Ольга Берггольц: Смерти не было и нет. Опыт прочтения судьбы | страница 89



страна моя, печальная страна…
<…>
Над Ленинградом – смертная угроза…
Бессонны ночи, тяжек день любой.
Но мы забыли, что такое слезы,
что называлось страхом и мольбой.
Я говорю: нас, граждан Ленинграда,
не поколеблет грохот канонад,
и если завтра будут баррикады —
мы не покинем наших баррикад.

А в дневнике от 24 сентября 1941 года – страшная мысль: "Они, наверное, все же возьмут город. Баррикады на улицах – вздор. Они нужны, чтоб прикрыть отступление Армии. Сталину не жаль нас, не жаль людей, вожди вообще никогда не думают о людях…"

Прошли первые шестнадцать дней блокады: 8 сентября 1941 года немцы перерезали железнодорожное сообщение у станции Мга трассы Ленинград – Вологда.

Первым вестником голодного мора, уже вступившим в осажденный город, назвала Ольга в "Дневных звёздах" пожар на Бадаевских складах: "…когда они горели, маслянистая плотная туча встала до середины неба и закрыла вечернее солнце, и на город лег тревожный, чуть красноватый сумрак, как во время полного солнечного затмения…"[85]

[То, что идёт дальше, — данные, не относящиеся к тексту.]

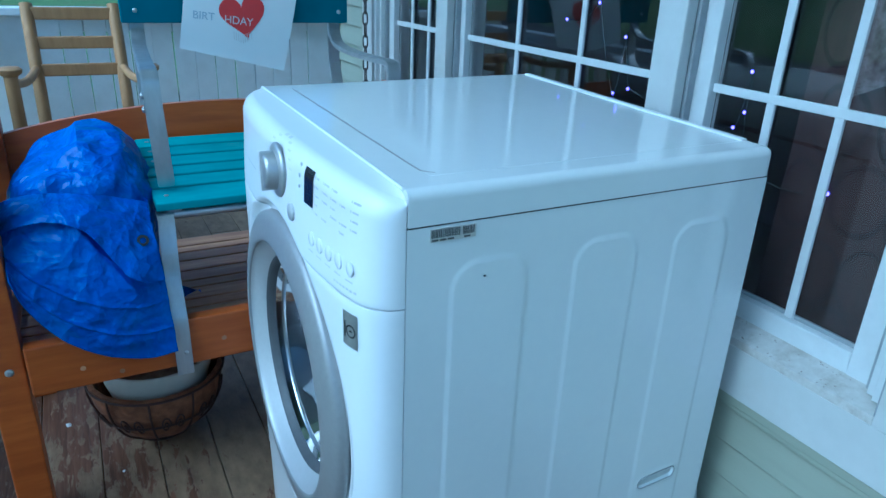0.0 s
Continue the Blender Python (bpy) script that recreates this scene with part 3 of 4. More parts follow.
def washing_machine():
    m = thing("washing_machine", (D / 2, CY, 0.0), "white front-loading washing machine standing on the worn deck", "washing machine")
    # sides; the visible one is pressed in relief
    nx, nz = 176, 250
    xs = [0.0015 + (D - 0.0015) * i / nx for i in range(nx + 1)]
    zs = [0.020 + (ZT - 0.0024 - 0.020) * j / nz for j in range(nz + 1)]
    bm = bmesh.new()
    rows = [[bm.verts.new((x, -side_height(x, z), z)) for x in xs] for z in zs]
    for a, b in zip(rows, rows[1:]):
        for i in range(nx):
            bm.faces.new((a[i], a[i + 1], b[i + 1], b[i]))
    body = part("side_panel", bm, M_ENAMEL, m, "white enamel side pressed into three tall pills", smooth=True)
    bm = bmesh.new()
    box(0.003, D - 0.0005, 0.014, W - 0.002, 0.022, ZT - 0.006, 0.004, bm)
    bmesh.ops.delete(bm, geom=[f for f in bm.faces if f.normal.x < -0.9], context="FACES")
    part("cabinet", bm, M_ENAMEL, m)
    bm = bmesh.new()
    box(0.0002, 0.012, 0.0004, 0.02, 0.021, ZT - 0.003, 0.0, bm)
    box(D - 0.012, D, 0.0008, 0.02, 0.021, ZT - 0.003, 0.001, bm)
    box(0.0015, D, 0.0008, 0.02, 0.0205, 0.026, 0.0, bm)
    part("folded_edge", bm, M_ENAMEL, m)

    # front: lower panel and control panel, two shells with a joint at 0.82
    def shell(z0, z1, n):
        ys = [W * (0.5 - 0.5 * math.cos(math.pi * i / 120)) for i in range(121)]
        b = bmesh.new()
        rows = []
        for j in range(n + 1):
            z = z0 + (z1 - z0) * (math.sin(math.pi / 2 * j / n) if z0 > 0.5 else j / n)
            near = min(j, n - j)

            def fall(y):
                return 0.012 * max(0.0, (CY - y) / CY) ** 18 * smoothstep(0.925, 0.9685, z) if z0 > 0.5 else 0.0

            inset = 0.0014 if near == 0 and z < 0.9 else 0.0
            rows.append([b.verts.new((min(-0.0005, front_x(y, z) + inset) if 0 < i < 120 else -0.0005, y, z - fall(y))) for i, y in enumerate(ys)])
        for a, c in zip(rows, rows[1:]):
            for i in range(120):
                b.faces.new((a[i], c[i], c[i + 1], a[i + 1]))
        # back face closes the shell
        for row, flip in ((rows[0], False), (rows[-1], True)):
            back = [b.verts.new((0.0, v.co.y, v.co.z + (0.0050 if v.co.z > 0.9 else 0.0))) for v in row]
            for i in range(120):
                f = (row[i], row[i + 1], back[i + 1], back[i])
                b.faces.new(f[::-1] if flip else f)
        bmesh.ops.recalc_face_normals(b, faces=b.faces)
        return b

    lower = shell(0.020, 0.8192, 150)
    hole = [f for f in lower.faces if math.hypot(f.calc_center_median().y - DY, f.calc_center_median().z - CZ) < 0.246 and f.calc_center_median().x < -0.01]
    bmesh.ops.delete(lower, geom=hole, context="FACES")
    part("front_panel", lower, M_PLASTIC, m, "glossy white bulged plastic front", smooth=True)
    panel = part("control_panel", shell(0.8212, 0.9685, 70), M_PLASTIC, m, "white control panel with knob, display and buttons", smooth=True)

    # lid with rounded edges, a groove along its front and a strip along its back
    bm = lid_block()
    lid = part("lid", bm, M_ENAMEL, m, "glossy white top", smooth=True)
    wn_mod = lid.modifiers.new("normals", "WEIGHTED_NORMAL")
    wn_mod.keep_sharp = True
    bm = crown(box(0.052, 0.607, 0.045, W - 0.030, 0.972, 0.9740, 0.0003))
    part("top_plate", bm, M_ENAMEL, lid, "slightly raised glossy plate")
    line = smooth_path([(0.0495, W - 0.05, 0.9738), (0.0495, 0.40, 0.9738), (0.0495, 0.20, 0.9738), (0.0500, 0.085, 0.9738), (0.0530, 0.066, 0.9738), (0.0640, 0.055, 0.9738)], 8)
    part("groove", crown(tube(line, 0.0019, 8, flat=0.35)), M_SILVER, lid, "fine grey groove")
    line = [(0.0002, W - 0.012, 0.9724), (0.0002, 0.45, 0.9732), (0.0002, 0.25, 0.9732), (0.0002, 0.035, 0.9732), (0.0004, 0.014, 0.9718)]
    part("lip", crown(tube(smooth_path(line, 8), 0.0024, 10)), M_PLASTIC, lid, "raised white lip along the control panel", smooth=True)
    part("back_strip", crown(box(0.610, 0.624, 0.045, W - 0.02, 0.972, 0.9772, 0.002)), M_PLASTIC, lid)
    part("gasket", box(0.004, D + 0.001, 0.0006, W - 0.0012, ZT - 0.0028, ZT - 0.0004, 0), M_BLACK, m, "dark joint under the top")

    # door: broad silver ring, light inner funnel, dark glass bowl, drum behind
    c = (0, DY, CZ)

    def turned(profile, sides=112):
        return lathe([(r * 0.953, h - 0.0115) for r, h in profile], c, "x", sides)

    ring = part("door", turned([(0.268, 0.052), (0.2860, 0.061), (0.2885, 0.068), (0.2882, 0.0745), (0.2860, 0.0790), (0.2805, 0.0825), (0.267, 0.0868), (0.252, 0.0900), (0.2400, 0.0915), (0.2350, 0.0912), (0.2325, 0.0898), (0.2315, 0.0875)]), M_SILVER, m, "round door with a broad silver frame", smooth=True)
    part("door_funnel", turned([(0.2317, 0.0877), (0.2300, 0.0845), (0.2240, 0.0785), (0.2150, 0.0705), (0.2060, 0.0620), (0.2020, 0.0565)]), M_SILVER_LIGHT, ring, "light silver inner rim", smooth=True)
    part("door_seal", turned([(0.2050, 0.0610), (0.2005, 0.0645), (0.1950, 0.0600), (0.1920, 0.0480)], 96), M_RUBBER, ring, "dark rubber seal", smooth=True)
    g = part("door_glass", turned([(0.1955, 0.0590), (0.190, 0.040), (0.181, 0.008), (0.164, -0.028), (0.136, -0.054), (0.094, -0.069), (0.046, -0.076), (0.0, -0.077)], 96), M_DOORGLASS, ring, "dark glass bowl", smooth=True)
    g.visible_shadow = False
    part("glass_rib", turned([(0.1880, 0.0375), (0.1855, 0.0385), (0.1832, 0.0350), (0.1836, 0.0310)], 96), M_STEEL, ring, "bright ring inside the glass", smooth=True)
    part("tub", lathe([(0.222, 0.034), (0.214, 0.018), (0.208, -0.06), (0.212, -0.200), (0.0, -0.205)], c, "x", 64), M_STEEL, m, "steel drum", smooth=True)
    part("door_gap", turned([(0.2895, 0.064), (0.2925, 0.058), (0.2925, 0.040), (0.282, 0.040)]), M_BLACK, m, "dark gap round the door")

    # knob, display, buttons
    def on_front(y, z):
        return front_x(y, z)

    ky, kz = 0.315, 0.918
    kx = on_front(ky, kz)
    knob = part("knob", lathe([(0.040, -0.001), (0.040, 0.003), (0.037, 0.006), (0.029, 0.008), (0.026, 0.020), (0.0245, 0.024), (0.021, 0.0255), (0.0, 0.026)], (kx, ky, kz), "x", 48), M_KNOB, panel, "large silver program knob", smooth=True)
    part("grip", box(kx - 0.029, kx - 0.008, ky - 0.004, ky + 0.004, kz - 0.029, kz + 0.029, 0.003), M_SILVER_LIGHT, knob)

    def patch(y0, y1, z0, z1, lift, n=8):
        return sheet(n, n, lambda u, v: (on_front(y0 + (y1 - y0) * u, z0 + (z1 - z0) * v) - lift, y0 + (y1 - y0) * u, z0 + (z1 - z0) * v))

    part("display", patch(0.164, 0.196, 0.906, 0.955, 0.0012), M_SCREEN, panel, "dark display window")
    for z in (0.952, 0.937, 0.922):
        part("indicator", lathe([(0.003, 0), (0.0025, 0.0015), (0, 0.002)], (on_front(0.216, z), 0.216, z), "x", 12), M_PRINT, panel)
    part("power_button", lathe([(0.0125, -0.001), (0.0125, 0.003), (0.010, 0.005), (0, 0.0055)], (on_front(0.246, 0.876), 0.246, 0.876), "x", 28), M_SILVER_LIGHT, panel, "round silver button", smooth=True)
    for k in range(5):
        y = 0.166 - 0.0285 * k
        z = 0.863
        part("button", lathe([(0.0105, -0.001), (0.0100, 0.0012), (0.0080, 0.0022), (0, 0.0025)], (on_front(y, z), y, z), "x", 24), M_PLASTIC, panel, "round white button", smooth=True)
    # small print as plain bars
    bars = bmesh.new()
    prng = random.Random(3)

    def bar(y0, y1, z0, z1):
        vs = [bars.verts.new((on_front(y, z) - 0.0006, y, z)) for y, z in ((y0, z0), (y1, z0), (y1, z1), (y0, z1))]
        bars.faces.new(vs)

    for c in range(5):
        y = 0.158 - 0.0265 * c
        for r in range(6 if c == 4 else 5):
            z = 0.948 - 0.0118 * r
            w = prng.uniform(0.009, 0.017)
            if prng.random() < 0.85:
                bar(y - w, y - 0.002, z, z + 0.0026)
                bar(y, y + 0.002, z - 0.0003, z + 0.0030)
    for k in range(5):
        y = 0.166 - 0.0285 * k
        bar(y - 0.008, y + 0.008, 0.8455, 0.8475)
    for k in range(7):
        bar(0.09 - 0.008 * k - 0.005, 0.09 - 0.008 * k, 0.833, 0.8362)
    for k in range(10):
        a = math.pi * (0.1 + 0.8 * k / 9)
        y, z = ky + 0.062 * math.cos(a), kz + 0.048 * math.sin(a)
        bar(y - 0.006, y + 0.006, z, z + 0.0022)
    part("print", bars, M_PRINT, panel, "small grey print", kind="stuff")
    part("badge", patch(0.634, 0.652, 0.938, 0.946, 0.0008), M_BADGE, panel)
    # drawer outline at the far end of the control panel
    b = bmesh.new()
    for k in range(24):
        y0 = 0.47 + 0.19 * k / 24
        z = 0.877
        vs = [b.verts.new((on_front(y, zz) - 0.0005, y, zz)) for y, zz in ((y0, z), (y0 + 0.19 / 24, z), (y0 + 0.19 / 24, z + 0.002), (y0, z + 0.002))]
        b.faces.new(vs)
    part("drawer_seam", b, M_GROOVE, panel)
    # square badge with plain shapes
    plate = part("badge", patch(0.034, 0.064, 0.754, 0.804, 0.0012), M_BADGE, m, "square dark badge with plain shapes")
    b = bmesh.new()
    lathe([(0.0095, 0.0), (0.0095, 0.0016), (0.0072, 0.0016), (0.0072, 0.0)], (on_front(0.046, 0.778) - 0.0008, 0.046, 0.778), "x", 24, b)
    box(on_front(0.058, 0.778) - 0.0026, on_front(0.058, 0.778) - 0.001, 0.0570, 0.0595, 0.767, 0.790, 0, b)
    box(on_front(0.046, 0.778) - 0.0026, on_front(0.046, 0.778) - 0.001, 0.0435, 0.0485, 0.7768, 0.7795, 0, b)
    for v in b.verts:
        v.co.x = on_front(v.co.y, v.co.z) - 0.0019
    part("badge_mark", b, M_BLACK, plate)
    # hand slots: pocket and fine rim coloured grey to paint in the recess shade
    for a, c in ((0.074, 0.167), (0.465, 0.553)):
        mx = (a + c) / 2
        half = (c - a) / 2 - 0.0120
        line = []
        for k in range(40):
            t = 2 * math.pi * k / 40
            x = mx + math.copysign(half, math.cos(t)) + 0.0120 * math.cos(t)
            line.append((x, -0.0026, 0.371 + (x - mx) * 0.03 + 0.0120 * math.sin(t)))
        rim = part("hand_slot", tube(line, 0.0009, 6, closed=True), M_GROOVE, m, "recessed hand slot, its shade painted grey", smooth=True)
        b = bmesh.new()
        cen = b.verts.new((mx, 0.0065, 0.371))
        ring_v = [b.verts.new((x, 0.004, z)) for x, y, z in line]
        for k in range(40):
            b.faces.new((cen, ring_v[k], ring_v[(k + 1) % 40]))
        part("pocket", b, M_SLOT_SHADE, rim)
    # bar-code sticker on the side
    st = part("sticker", box(0.031, 0.095, -0.0011, 0.001, 0.9050, 0.9220, 0), M_STICKER, m, "small bar-code sticker")
    b = bmesh.new()
    x = 0.0325
    while x < 0.093:
        w = prng.choice((0.0006, 0.0009, 0.0014))
        if not 0.072 < x < 0.075:
            box(x, x + w * 0.8, -0.0016, -0.0009, 0.9105, 0.9212, 0, b)
        x += w + prng.choice((0.0006, 0.0009))
    for x in (0.033, 0.044, 0.055, 0.078):
        box(x, x + 0.009, -0.0016, -0.0009, 0.9062, 0.9085, 0, b)
    part("bar_code", b, M_BARS, st)
    part("scuff", box(0.1095, 0.1125, -0.0042, -0.002, 0.8472, 0.8492, 0.0005), M_BLACK, m, "tiny dark chip")
    for x, y in ((0.06, 0.06), (0.57, 0.06), (0.06, 0.63), (0.57, 0.63)):
        part("foot", lathe([(0.021, 0.0), (0.022, 0.006), (0.013, 0.010), (0.010, 0.026)], (x, y, 0.0), "z", 20), M_RUBBER, m, smooth=True)
    part("hinge_cap", lathe([(0.006, 0), (0.005, 0.003), (0, 0.0035)], (on_front(0.63, 0.33), 0.63, 0.33), "x", 16), M_PLASTIC, m)
    # the control panel follows the lean of the top
    for ob in [panel, *panel.children_recursive]:
        for v in ob.data.vertices:
            v.co.z += TILT * (v.co.y + CY) / W * smoothstep(0.822, 0.97, v.co.z)
    return m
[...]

Бадаевские склады были комплексом деревянных складских помещений, которые использовались для хранения запасов продовольствия. Через десять дней, сразу после пожара на складах, в городе появились очереди за хлебом. Нормы на хлеб были установлены в размере 400 г хлеба в день для рабочих и 200 г хлеба в день для иждивенцев и детей. В конце 1941 года эти нормы уменьшились до 250 г и 125 г в день соответственно.

Еще удар: Федора Христофоровича из-за его немецкой фамилии вызывают в НКВД. Именно в сентябре органы заняты поиском в городе "пятой колонны".

"2 октября 1941. Сегодня моего папу вызвали в управление НКВД в 12 час. дня и предложили в шесть часов вечера выехать из Ленинграда. Папа – военный хирург, верой и правдой отслужил Сов<етской> власти 24 года, был в Кр<асной> Армии всю гражданскую, спас тысячи людей, русский до мозга костей человек, по-настоящему любящий Россию, несмотря на свою безобидную старческую воркотню. Ничего решительно за ним нет и не может быть. Видимо, НКВД просто не понравилась его фамилия – это без всякой иронии.

На старости лет человеку, честнейшим образом лечившему народ, НУЖНОМУ для обороны человеку, наплевали в морду и выгоняют из города, где он родился, неизвестно куда".

По воспоминаниям М. Ф. Берггольц, Федору Христофоровичу предлагали стать секретным сотрудником НКВД, но он отказался.

На этот раз Ольге удается спасти отца от высылки и ареста.

Она обратилась к Я. Ф. Капустину – секретарю Ленинградского горкома ВКП(б), члену Военного совета Северного флота, занимавшемуся эвакуацией заводов, оборудования и кадров Ленинграда. Федора Христофоровича не выслали – к тому времени город уже был отрезан от Большой земли, – но время от времени вызывали в НКВД, куда он должен был идти через весь город.